Der Deutsch-Amerikaner Steve Horvath, den Bahnsen immer wieder zitiert und dessen epigenetische Uhr die Revolution in der Alternsforschung erst möglich gemacht hat, wird dann längst Nobelpreisträger sein. Nur Unsterblichkeit wird ihm verwehrt bleiben, so wie allen anderen Menschen auch. Das menschliche Leben wird länger werden, da ist sich Ulrich Bahnsen sicher, aber „sterben müssen wir schließlich doch“.
Christian Weymayr: Vergesst Fleisch!
Immer mehr Menschen verzichten zumindest zeitweilig auf Fleisch. Sie sind Veganer, Vegetarier oder Flexitarier. Grund dafür ist meistens nicht, dass das Fleisch nicht schmecken würde. Den Appetit verderben quälerische Massentierhaltung und drohende Klimakatastrophe. An beidem ist regelmäßiger Fleischkonsum maßgeblich beteiligt.

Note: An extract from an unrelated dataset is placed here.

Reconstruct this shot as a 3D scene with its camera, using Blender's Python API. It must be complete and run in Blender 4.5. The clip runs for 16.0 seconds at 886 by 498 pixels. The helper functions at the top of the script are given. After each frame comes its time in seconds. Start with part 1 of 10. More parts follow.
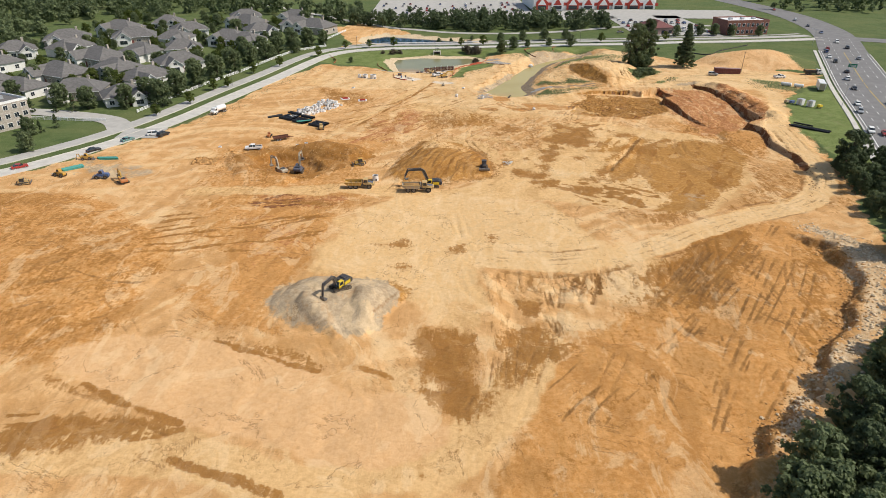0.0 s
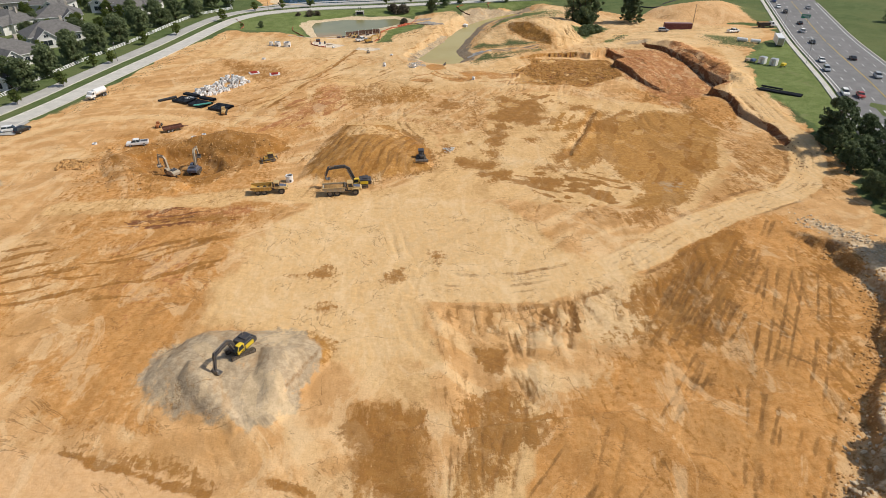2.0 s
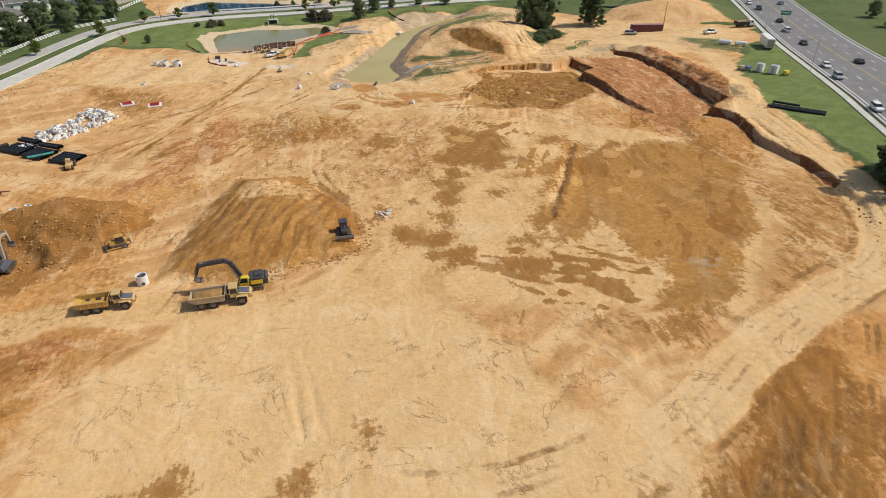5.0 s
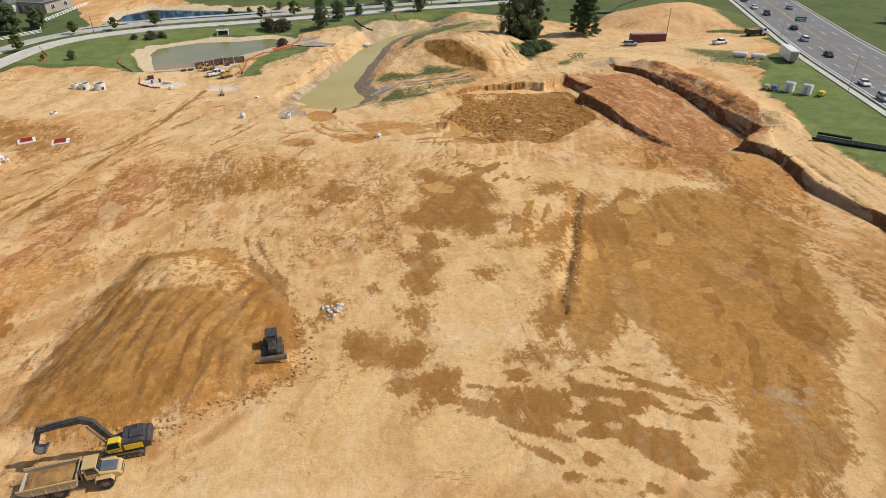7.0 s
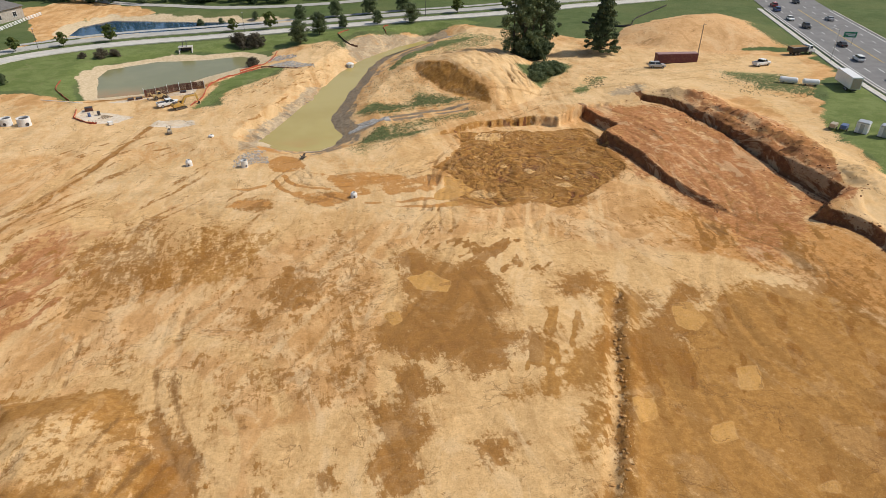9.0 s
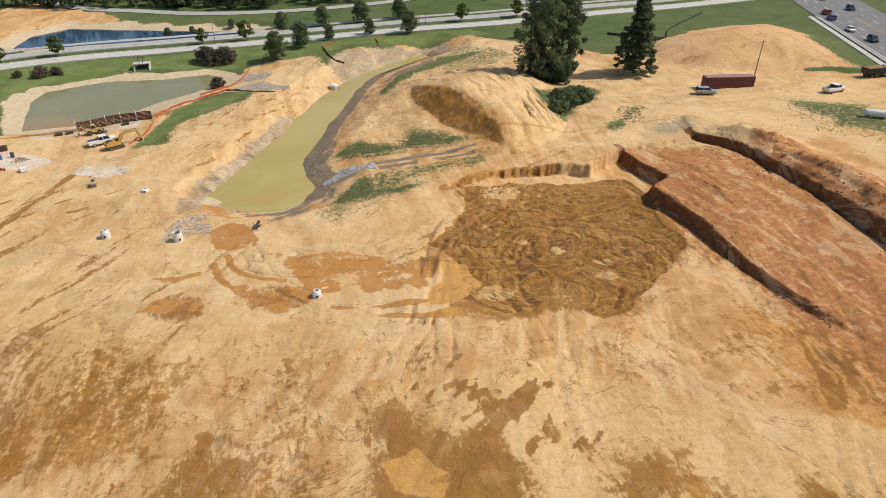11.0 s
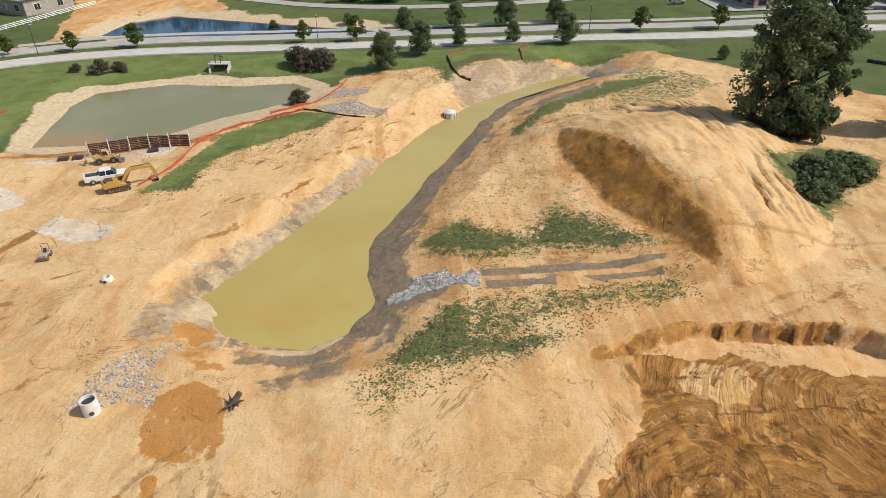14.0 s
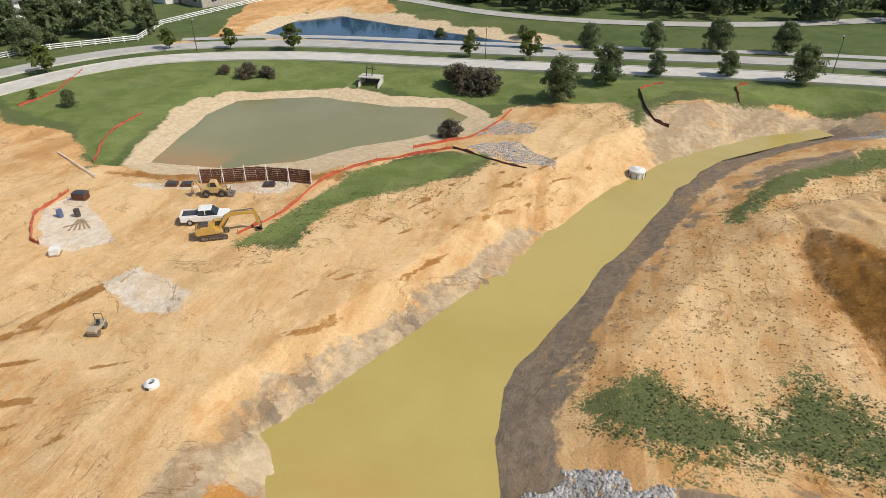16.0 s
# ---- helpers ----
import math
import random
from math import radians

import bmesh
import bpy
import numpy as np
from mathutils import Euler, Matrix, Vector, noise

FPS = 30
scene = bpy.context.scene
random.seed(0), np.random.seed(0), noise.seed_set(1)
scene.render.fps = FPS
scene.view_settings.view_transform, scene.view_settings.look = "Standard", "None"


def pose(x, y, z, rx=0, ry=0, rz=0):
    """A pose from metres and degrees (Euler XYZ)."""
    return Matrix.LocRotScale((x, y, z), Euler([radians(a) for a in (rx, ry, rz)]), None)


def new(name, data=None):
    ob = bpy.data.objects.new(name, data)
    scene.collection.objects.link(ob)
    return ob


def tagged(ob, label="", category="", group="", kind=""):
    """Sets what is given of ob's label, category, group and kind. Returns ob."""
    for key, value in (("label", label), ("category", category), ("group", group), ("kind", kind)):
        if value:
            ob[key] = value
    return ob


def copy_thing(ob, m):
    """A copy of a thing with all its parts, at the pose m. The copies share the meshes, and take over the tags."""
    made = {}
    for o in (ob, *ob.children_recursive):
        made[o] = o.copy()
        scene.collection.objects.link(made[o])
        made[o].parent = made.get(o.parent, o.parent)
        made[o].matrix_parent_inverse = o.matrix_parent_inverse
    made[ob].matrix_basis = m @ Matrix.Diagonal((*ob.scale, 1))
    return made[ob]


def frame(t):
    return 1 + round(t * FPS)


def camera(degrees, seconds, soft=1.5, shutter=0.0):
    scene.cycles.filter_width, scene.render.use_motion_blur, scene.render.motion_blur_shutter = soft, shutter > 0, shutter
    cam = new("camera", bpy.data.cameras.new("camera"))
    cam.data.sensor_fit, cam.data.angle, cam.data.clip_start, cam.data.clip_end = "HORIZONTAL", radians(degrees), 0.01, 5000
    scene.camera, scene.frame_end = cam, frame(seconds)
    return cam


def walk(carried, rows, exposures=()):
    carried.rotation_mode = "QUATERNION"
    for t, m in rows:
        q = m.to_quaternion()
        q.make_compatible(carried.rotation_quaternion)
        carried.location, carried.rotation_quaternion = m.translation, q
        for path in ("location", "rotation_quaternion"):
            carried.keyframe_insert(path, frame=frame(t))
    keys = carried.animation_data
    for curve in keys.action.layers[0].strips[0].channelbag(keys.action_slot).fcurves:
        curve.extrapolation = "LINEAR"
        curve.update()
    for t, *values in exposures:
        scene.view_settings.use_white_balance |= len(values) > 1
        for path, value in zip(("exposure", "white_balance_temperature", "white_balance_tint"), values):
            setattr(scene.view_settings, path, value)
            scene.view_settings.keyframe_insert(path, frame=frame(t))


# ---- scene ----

„Alternatives Fleisch ist alternativlos“, schreibt Christian Weymayr in seinem glasklar auf den Punkt verfassten Büchlein „Vergesst Fleisch!“. Es geht nicht um Biofleisch, sondern um Fleischersatz. Der erlebt seit Jahren einen großen Aufschwung, und das aus gutem Grund: „Weil Fleisch aus Pflanzen gut ist für die Tiere, gut für die Umwelt und gut für die Menschen.“
Das Buch ist an einem Abend ausgelesen. Es konzentriert sich auf die wirtschaftliche Erfolgsgeschichte, die das Phänomen Fleischersatz bereits hinter und dank weiterer Entwicklungen wie dem Laborfleisch vermutlich auch noch vor sich hat. Als roter Faden dient die Geschichte von Godo Röben, der als Geschäftsführer Forschung & Entwicklung seit 2013 viele Produkte der Wurstfirma Rügenwalder Mühle auf „fleischlos“ umstellen konnte. Dieser Kniff macht aus dem eher trockenen, zahlenlastigen Thema einen spannenden Lesestoff.
„Bald wird für die Ernährung der Menschheit kein Tier mehr sterben müssen.“ Davon ist Weymayr überzeugt. Und was noch besser ist: Es gelingt ihm, auch uns Lesende davon zu überzeugen.
(Christian Weymayr ist Mitglied der RiffReporter.)
Martin Rücker: Ihr macht uns krank
Um Ernährung geht es auch in Martin Rückers Buch „Ihr macht uns krank“. Der Autor nähert sich dem Thema aber von einer völlig anderen Seite: Es geht um Missstände und Fehlentwicklungen eines zunehmend aus dem Ruder laufenden und nur am Gewinn orientierten Industriezweigs, die letztlich unser Wohlergehen bedrohen. Der Untertitel bringt es auf den Punkt: „Die fatalen Folgen deutscher Ernährungspolitik und die Macht der Lebensmittellobby.“ Das ist ein sehr wichtiges Thema. Und es ist in diesem bestens informierten und hintergründig aufbereiteten Werk gut aufgehoben.
Das Buch stammt zwar aus dem Jahr 2022, nur leider hat es bisher wenig bewirkt, sodass es heute aktueller ist denn je. Erinnern könnte ich hier an meinen Newsletter aus dem Frühjahr, als ich mich über den Widerstand gegen die sehr gute Idee des Landwirtschaftsministers Cem Özdemir aufregte, „an Kinder gerichtete Werbung für Lebensmittel mit zu viel Zucker, Salz oder Fett künftig nicht mehr zu erlauben“.
Rücker kennt sich mit der Materie aus. Er ist investigativer Journalist und zeichnete als Presse-Chef bei foodwatch für einige spektakuläre Kampagnen verantwortlich, die der Lebensmittelindustrie sicher nicht gefallen haben. „Ernährungspolitik muss sich von ihren Lobbyfesseln“ befreien, fordert der Autor. Das heißt aber auch, dass diejenigen, die Politikerïnnen wählen, sich informieren sollten. Und genau das gelingt mit diesem gut geschriebenen, sorgfältig recherchierten und streckenweise atemberaubenden Buch.